BRIDGE LENDING: STRATEGIC TOOL TO ALLOW PURCHASE BEFORE SELLING
Simply put, a bridge loan uses the value of 2 properties to allow a buyer to borrow money for purchase of a new property before selling the old one. This interim financing strategy can save time and allow for a new purchase with a very low downpayment. The second property used as collateral does not need to be owned by the borrower, as long as the owner of that property allows the property to have the loan secured by the property.
*If you have already found a property to buy and need to act quickly, we encourage you to contact us by phone and/or have your Realtor contact us for a preapproval letter as soon as possible.
Bridge loans can also be used for many other purposes (business cash out, buy a new investment property, pay for business startup expenses, etc)
- Bridge financing is meant to be short term financing, typically in place for only a few months--enough time to purchase the new property, obtain permanent financing on the new home, prep and sell the second property, and pay off the bridge loan. Most bridge loans have a maximum term of 11 months.
- Bridge loan rates are typically anywhere from 8-11%, and upfront fees are typically 2-3% of the loan amount. The reason fees are high is that the bridge lenders make their profit on the initial transaction and are unlikely to collect more than a few months of interest.
- Bridge loans are often cost effective because they allow buyers to avoid expenses which can often total far more than the cost of the bridge financing. Most importantly, they allow the buyer to write a "same as cash" offer which can often increase chances of success in a competitive market.

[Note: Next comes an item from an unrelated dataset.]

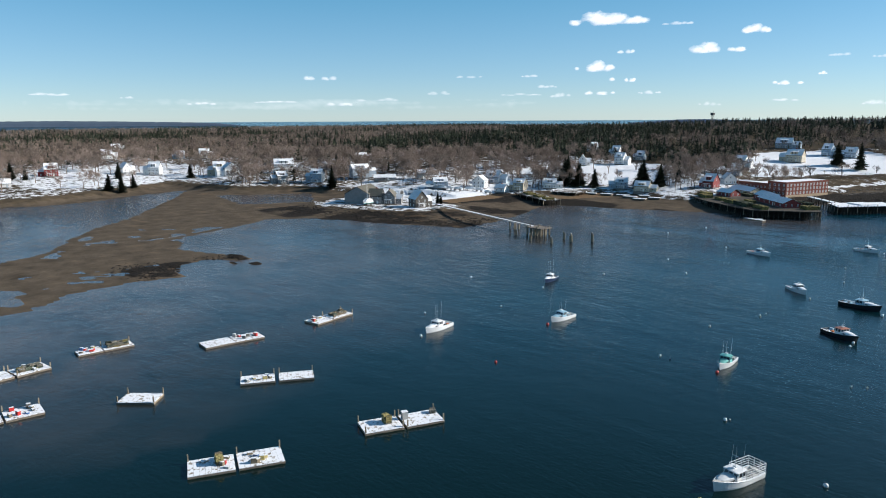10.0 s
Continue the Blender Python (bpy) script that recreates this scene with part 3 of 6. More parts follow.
def lobster_boat(x, y, heading, length, hull="white", top="white", label="", snow=True, mast=2.6, rail=False, net=False, boom=False, cabin=0.5):
    """A down-east work boat at its mooring: hull, trunk cabin, wheelhouse with panes, mast, aerials, deck gear."""
    e = thing("lobster_boat", x, y, 0.0, heading, label, "boat", "moored boats")
    L = length
    key = (round(L, 1), hull, snow)
    if key not in HULL_CACHE:
        ob = part("hull", hull_mesh(L), [HULLS[hull], BOOT, SNOW if snow else DECK, HULLS["white"], HULLS["white"]], e, smooth=False)
        HULL_CACHE[key] = ob.data
    else:
        part("hull", HULL_CACHE[key], None, e)
    sole = L * 0.045
    # trunk cabin on the foredeck, rounded over and drawn in towards the bow
    x0, x1 = L * 0.10, L * 0.39
    bm = bmesh.new()
    st = []
    for q in range(6):
        k = q / 5
        xx = x0 + (x1 - x0) * k
        half, lo, _ = hull_shape(0.5 + xx / L, L)
        half = half * (0.72 - 0.10 * k) * (1 - 0.5 * max(0, k - 0.8) / 0.2)
        tall = 0.66 * (1 - k ** 2.2) + 0.10
        st.append([bm.verts.new((xx, half * c, lo - 0.06 + tall * h)) for c, h in ((-1, 0), (-0.96, 0.72), (-0.7, 0.93), (0, 1.05), (0.7, 0.93), (0.96, 0.72), (1, 0))])
    for a, b in zip(st, st[1:]):
        for j in range(6):
            bm.faces.new((a[j], b[j], b[j + 1], a[j + 1]))
    bm.faces.new(st[0])
    bm.faces.new(st[-1][::-1])
    trunk = part("trunk_cabin", bm, SNOW if snow and top != "teal" else TOPS[top], e)
    s0 = hull_shape(0.6, L)
    for sgn in (-1, 1):
        part("port_light", boxed(L * 0.15, sgn * s0[0] * 0.70 - 0.02, s0[1] + 0.14, L * 0.22, sgn * s0[0] * 0.70 + 0.02, s0[1] + 0.38), GLASS, trunk)
    # wheelhouse with a raked screen
    w = s0[0] * 0.76
    wx0, wx1 = L * (0.10 - 0.40 * cabin), L * 0.12
    base, roof = sole, sole + 1.78 + 0.015 * L
    mid = base + 1.10
    rake = 0.32
    bm = bmesh.new()
    for sgn in (-1, 1):
        box(bm, wx0 + 0.35, sgn * w - 0.05, base, wx1, sgn * w + 0.05, mid)
        for px in (wx0 + 0.4, (wx0 + wx1) / 2 - 0.06, wx1 - rake - 0.02):
            box(bm, px - 0.06, sgn * w - 0.05, mid, px + 0.06, sgn * w + 0.05, roof)
    box(bm, wx1 - 0.06, -w, base, wx1 + 0.04, w, mid)
    for py in (-w + 0.04, -w * 0.34, w * 0.34, w - 0.04):
        side_prism(bm, [(wx1 - 0.06, mid), (wx1 + 0.03, mid), (wx1 - rake + 0.03, roof), (wx1 - rake - 0.06, roof)], py - 0.05, py + 0.05)
    part("wheelhouse", bm, TOPS[top] if top != "rust" else TOPS["white"], e)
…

Bridge loans allow borrowers to:
- Borrow a higher percentage of the new property without liquidating stocks or retirement for a downpayment (avoid capital gains and transaction fees).
- Purchase without having to qualify for the payment on bogh the existing mortgage and the new mortgage at the same time (it's often difficult to qualify to carry multiple mortgages at once).
- Write a "same as cash" offer with a very fast closing timeframe and no loan contingency on the new home
- Write an offer that is not contingent on the sale of the existing house.
- Avoid the hassle and expense of moving twice and paying for interim housing while existing house is being prepped and marketed for sale.
In high cost areas, a few months of storage and temporary housing can easily exceed the upfront cost of bridge financing.
BRIDGE LOANS: WHAT INFORMATION IS REQUIRED FOR PREAPPROVAL
- Borrower must have a property to be used as cross collateral. This could be their existing residence, another property they own, or even a property owned by a friend or family member. This property may need to be appraised, so it's important to be prepared for this if you are planning to use a bridge loan strategy for a new purchase.
- Borrower must have a clear exit strategy in place for repayment of the Bridge Loan. Most clients intend to place a mortgage on the new home once purchased. For this reason, we must preapprove the borrower for replacement financing at the same time we set up the bridge loan.
We will complete a preapproval for this replacement financing, so we may verify to the bridge loan end investor that the client will be capable of paying off the bridge loan when the existing property is sold and/or a new mortgage is obtained.
If the sale of the current home will yield enough to pay off the bridge loan completely, then no other exit strategy is required.